A shell company is suing the New York Times, the Huffington Post and five other media companies over patents related to mobile computing.
In a series of complaints filed in Delaware, Clouding IP LLC claims the media outlets are infringing on two patents from 2005 and 2007 entitled “technique for enabling remote data access and manipulation from a pervasive device.”
Clouding IP, formed in February of 2012, points to readers’ ability to read the New York Times’ website and mobile apps through a smartphone as evidence of infringement:
New York Times has infringed and continues to infringe the ’481 patent by, among other things, making, using, offering for sale, selling and/or importing products and/orservices in the United States that enable access to and manipulation of data using a pervasive device, such as a mobile phone, by receiving a data request from a pervasive device, obtaining the requested data, determining the available data manipulation operations and locations of such operations for the obtained data and returning the obtained data and the data manipulation operations and locations to the pervasive device.

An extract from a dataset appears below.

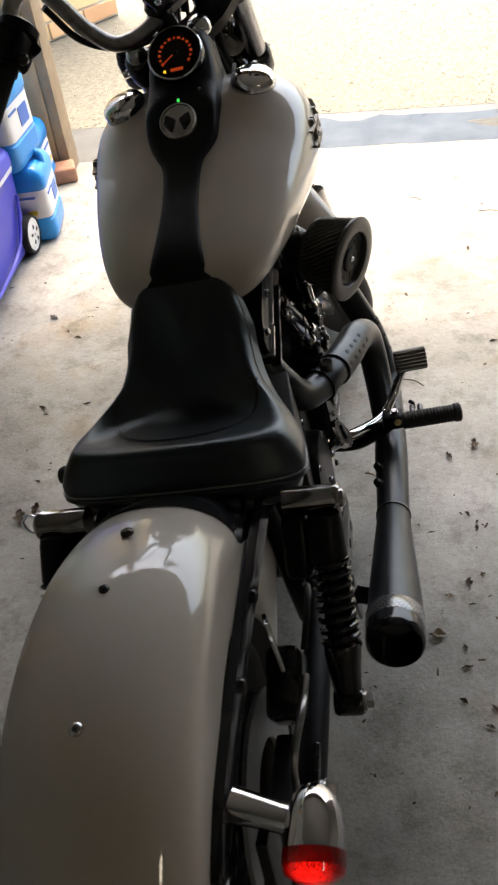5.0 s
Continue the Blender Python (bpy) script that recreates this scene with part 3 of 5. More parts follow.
rear_fender = part("rear_fender", fender_shell(FR, 0.1115, -72, 45, lambda t: 0.055 + 0.09 * max(0.0, 1 - t / 0.55), tail=5, crown=0.066, power_n=2.1), WHITE, bike, "glossy pearl white rear mudguard", m=pose(0, *FC, 0, 0, 0.9))
# Black sheet laid over the mudguard in place of the seat's shadow.
part("fender_front_cover", fender_shell(FR + 0.005, 0.108, -55, -33, 0.004, n=14, crown=0.064, power_n=2.1), GLOSS, bike, "black sheet standing for the seat's shadow on the mudguard", m=pose(0, *FC))
bolt((0, 0.162, 0.697), (0, 0.35, 1), rear_fender, 1.3, GLOSS, "dome")
bolt((0, 0.061, 0.7185), (0, 0.1, 1), rear_fender, 1.0, GLOSS, "dome")
bolt((0, -0.0985, 0.7025), (0, -0.29, 1), rear_fender, 1.15, CHROME, "dome")
for o in rear_fender.children:
    o.matrix_basis = pose(0, -FC[0], -FC[1]) @ o.matrix_basis


def tyre_profile(radius, width, rim_r):
    prof = [(rim_r, -width * 0.34)]
    for k in range(25):
        a = math.pi * (k / 24 - 0.5)
        prof.append((radius - width * 0.40 * (1 - math.cos(a) ** 0.85), width / 2 * math.sin(a) ** 1))
    return prof + [(rim_r, width * 0.34)]


def ring_body(profile, seg=72):
    """A body of revolution about x from (radius, x) pairs, closed round the profile."""
    rings = [[(x, r * math.sin(a), r * math.cos(a)) for r, x in profile] for a in [2 * math.pi * k / seg for k in range(seg)]]
    bm = bmesh.new()
    vs = [[bm.verts.new(p) for p in r] for r in rings]
    n = len(profile)
    for k in range(seg):
        a, b = vs[k], vs[(k + 1) % seg]
        for i in range(n):
            j = (i + 1) % n
            bm.faces.new((a[i], a[j], b[j], b[i]))
    return bm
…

In separate filings, Clouding IP makes similar allegations against Time Inc, the Huffington Post, Reuters, Ti-Media, Gannett Co and Fox News. Earlier this year, it also sued major tech companies, including Amazon, Apple and Google. A New York Times spokesperson declined to comment on the Clouding IP lawsuit.
Richard Kirk, the head lawyer for Clouding IP, did not immediately return a request for comment about the identity of his client or elaborate on the alleged infringement. The people behind Clouding IP are likely to remain a mystery because Delaware is one of three states that permit shell companies to be owned and managed anonymously.

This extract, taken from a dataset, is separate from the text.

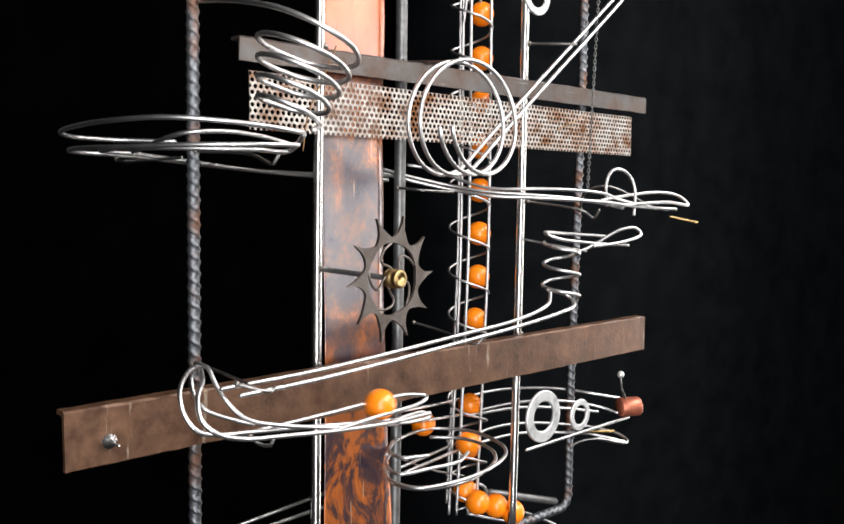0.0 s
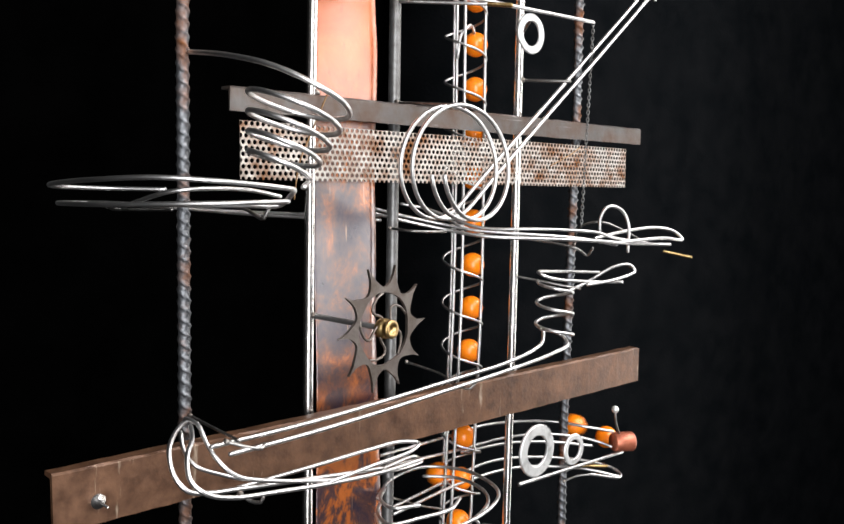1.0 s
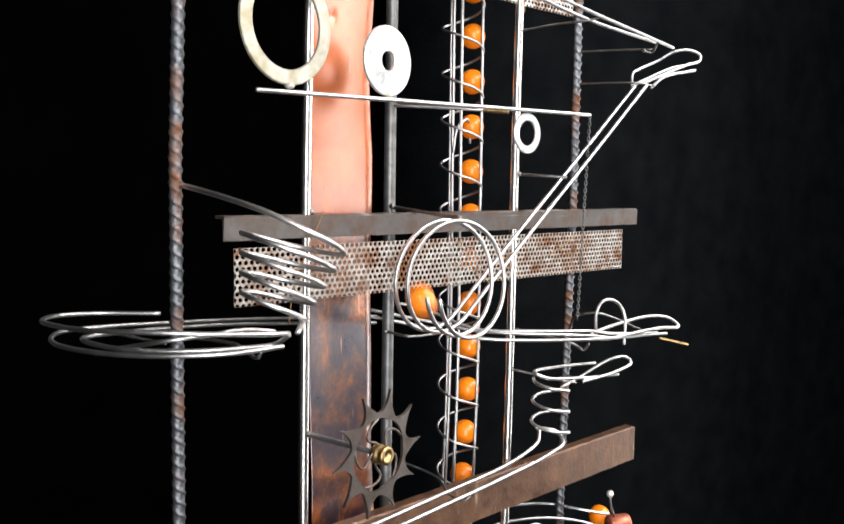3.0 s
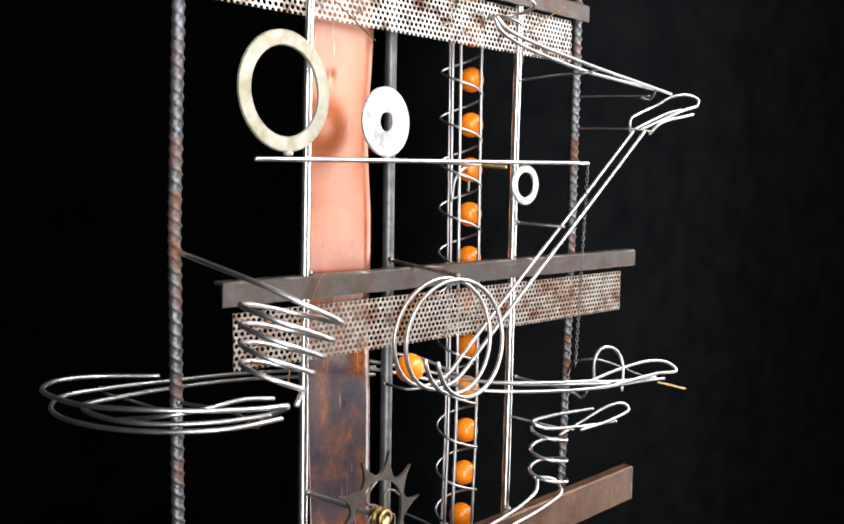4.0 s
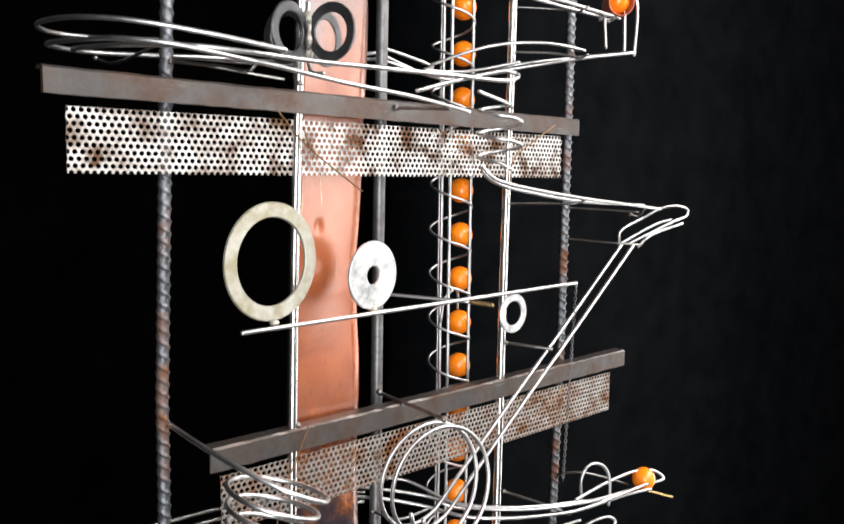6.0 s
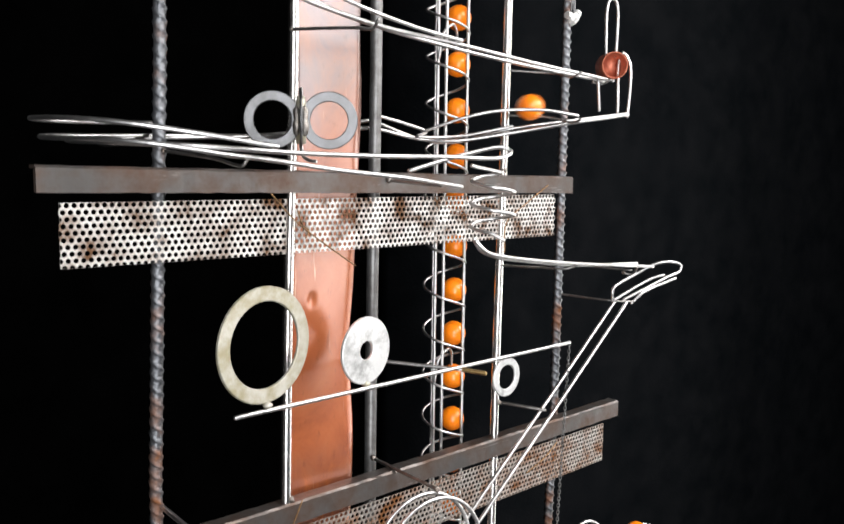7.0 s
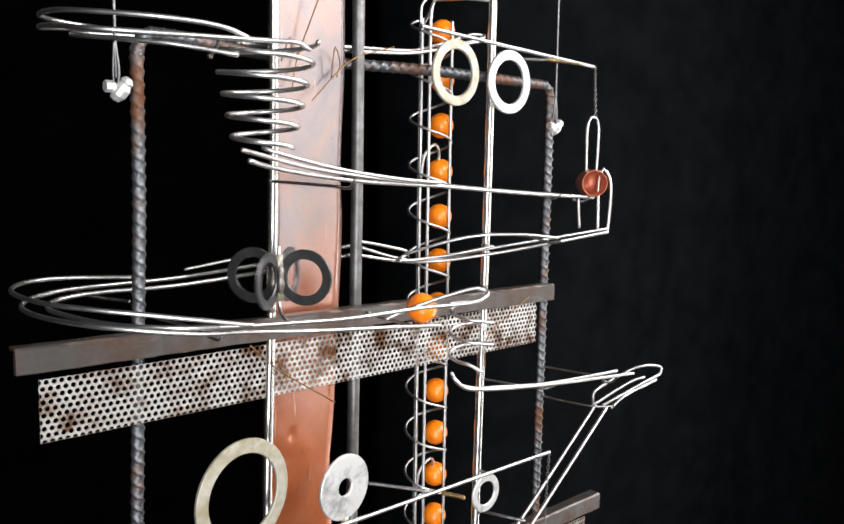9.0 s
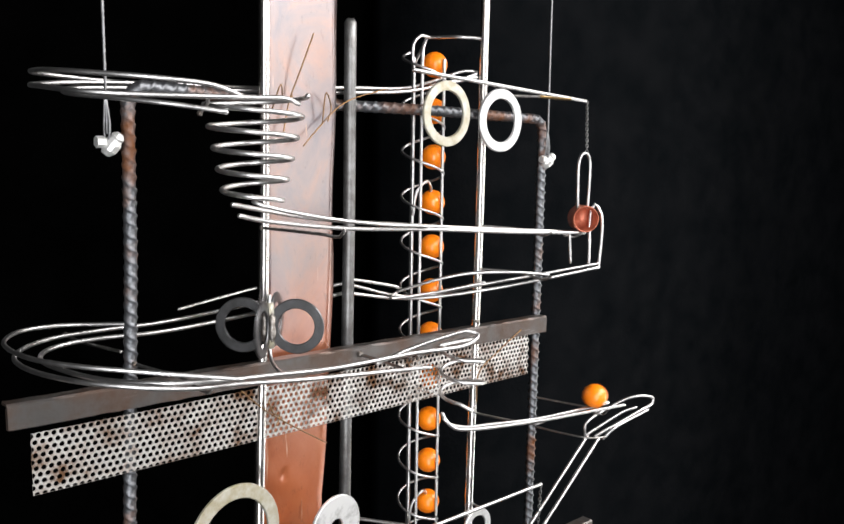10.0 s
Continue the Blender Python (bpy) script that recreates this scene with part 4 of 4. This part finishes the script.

This is not the first time the New York Times has been targeted by a so-called “patent troll” — shell firms backed by investors who make a business of obtaining old patents and then suing those who refuse to license them. Last year, a company called Boadin Technologies sued the Times, Bloomberg and others for using the common feature known as autocomplete. The Times elected to fight that suit, and recent court filings show the parties agreed to dismiss the case with each side paying their own costs. In August, the NYT’s general counsel described the troll activities as a “tax for being on the Internet.”
The trolls represent a dilemma for cash-strapped media businesses because it can cost millions in legal fees to defend a patent suit. Paying the unwanted license fee may be a cheaper option than going to court; however, doing so may encourage other trolls to seek their own payments.
In a rare piece of good news for potential targets of such shell companies, the US Patent Office proposed a rule to force patent trolls to identify their real owners. This comes during a week in which another patent troll sued America’s major retailers for using online chat.